In an airport like Heathrow, which employs over 75,000 people, with 40-60 miles of corridors according to ChatGPT, the navigation challenge for blind travellers is inevitably large. I am almost sure that airport designers do employ accessibility consultants, but I genuinely wonder who reviews their plans and decides that they are good enough.

This rant is fresh in my mind as I’m writing somewhere over Trump’s aspirational 51st state en route to San Francisco. Not all of the examples here happened to me today, not least because I met up with a friend inside the terminal. But I’ve experienced all of these myself and many of them multiple times. 
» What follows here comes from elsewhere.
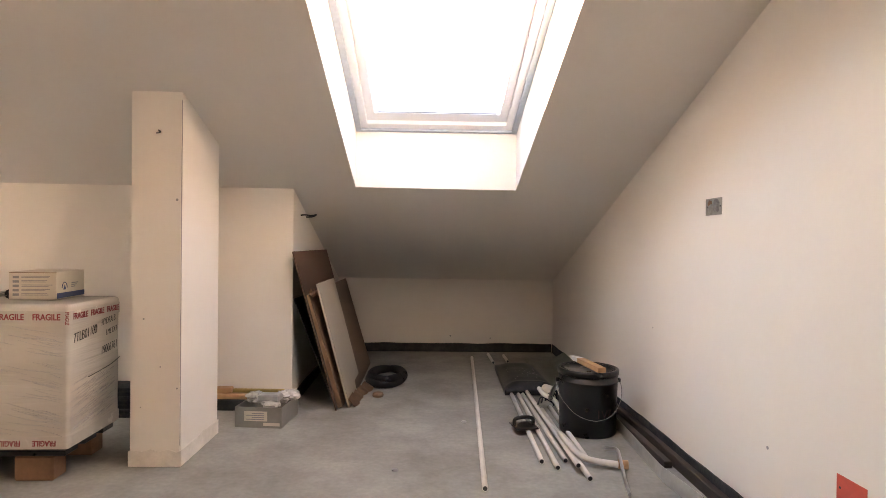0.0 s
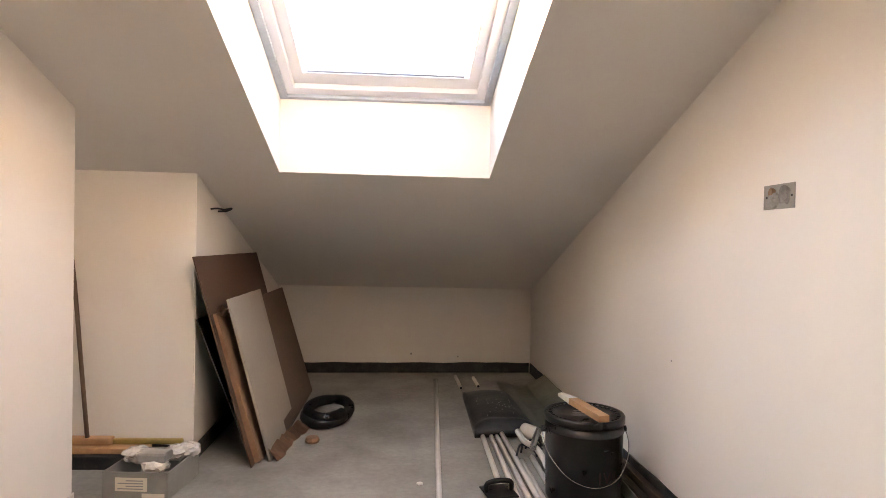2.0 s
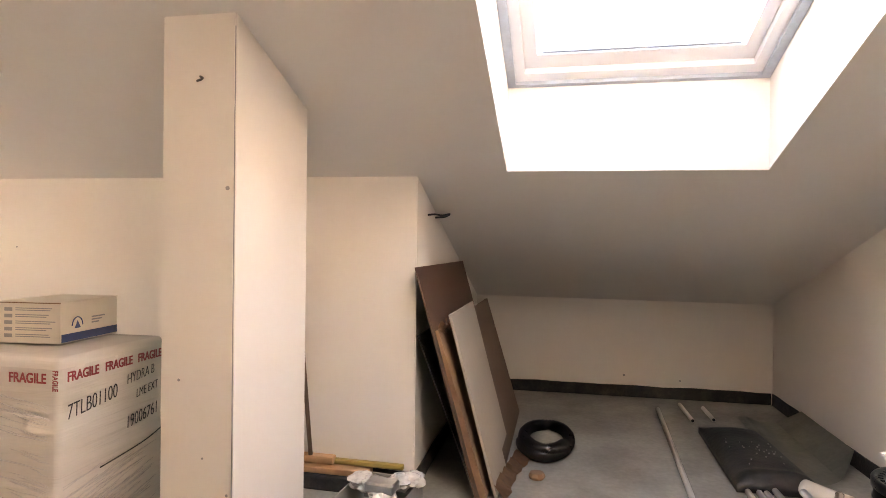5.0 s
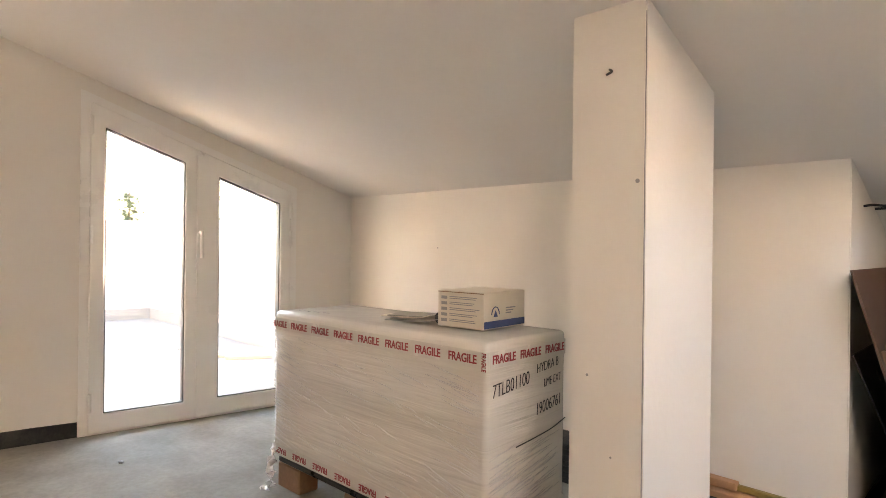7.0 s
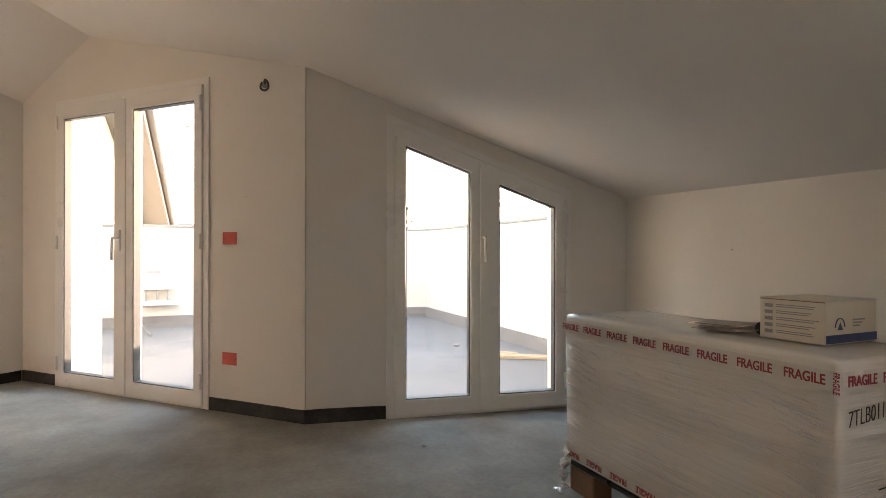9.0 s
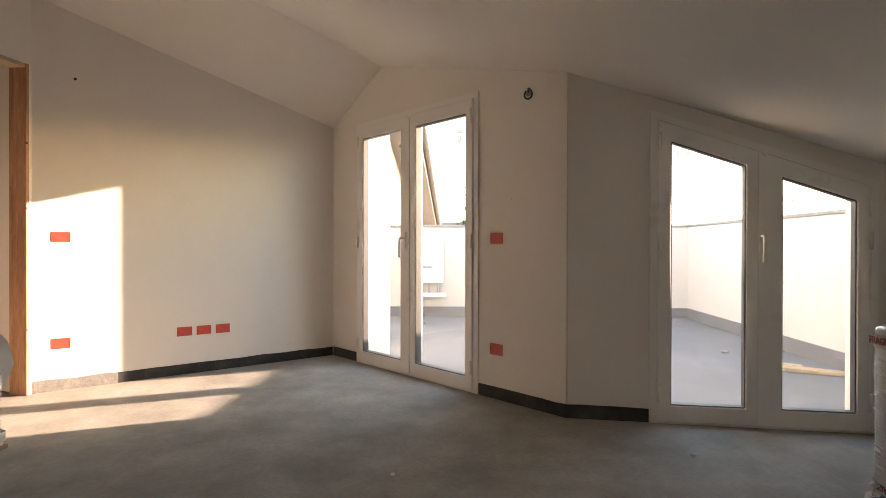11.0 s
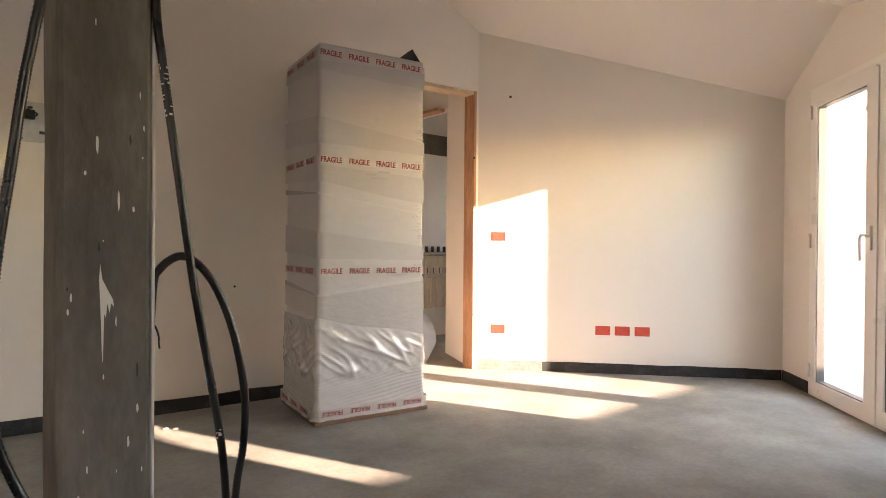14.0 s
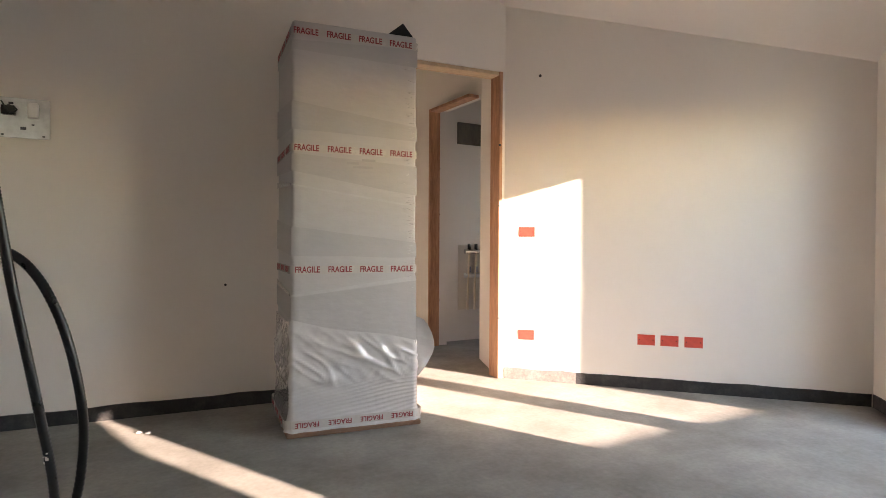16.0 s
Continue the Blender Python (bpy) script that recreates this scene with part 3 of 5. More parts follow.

  1. Particularly at Heathrow, taxi drivers are in constant fear of being towed if they step more than a couple of metres from their vehicle. They are literally unwilling to walk me the 10m to the Help Point which is now the prescribed way for disabled travellers to get assistance.
  2. You might imagine such assistance would include actually getting into the terminal given that taxi drivers cannot leave their vehicles, but apparently not. I’d like to blame the crass response to my request for help finding the entrance to the terminal on an AI but sadly it was a human who suggested with no obvious irony: ”If you just go to desk 32 inside the terminal someone there can provide you with that assistance.”
  3. At desk 32 I’m usually castigated for not turning up 3 hours before a 2 hour flight to give the numpties running the service enough time to recall an assistant from the other end of the terminal. Remind me again why I have to pre-book assistance because it clearly has sod all to do with resource planning.
  4. Although I’m manifestly more mobile than some of the assistance staff, I’m sometimes required to sit in a wheelchair because it will be quicker, safer or simply what the rulebook requires. And sometimes I even have to wear a seatbelt. I have not yet established if this is a precaution against impact from another blind man marauding unescorted through the airport or if I’m likely to be thrown out the chair by the extraordinary G forces as we race through the security line chicane. Matt Weston eat your heart out.
  5. Increasingly I’m taken outside the terminal into a hydraulic hoist designed by failed engineering students rather than just being walked down the jetway with all the other passengers in command of their own legs.
  6. After 90minutes  waiting at desk 32, a necessary detour via the Inclusive Facilities can often inject a little additional frustration  not specific to airports. photo sensitive flushes, taps and soap dispensers are the controls du jour in these toilets, which is presumably helpful for some users with limited motor skills. But there is not to my knowledge any standard for how these things are laid out. And call me squeamish if you like, but I’d honestly rather not feel my way around every nook and cranny hoping to trigger the flush, only to squirt soap over my sweater, or put my hand into a bin of used tissues.

This post has little to do with AI today, but it does have a lot to do with accessibility challenges in the physical world. I am so looking forward to the day when my Glide robot guide dog from Glidance can get me all the way unassisted from my taxi to my gate. With it’s substantial battery pack I’m sure the Glide will cause some teeth sucking at the security line, but that’s a conversation for another day.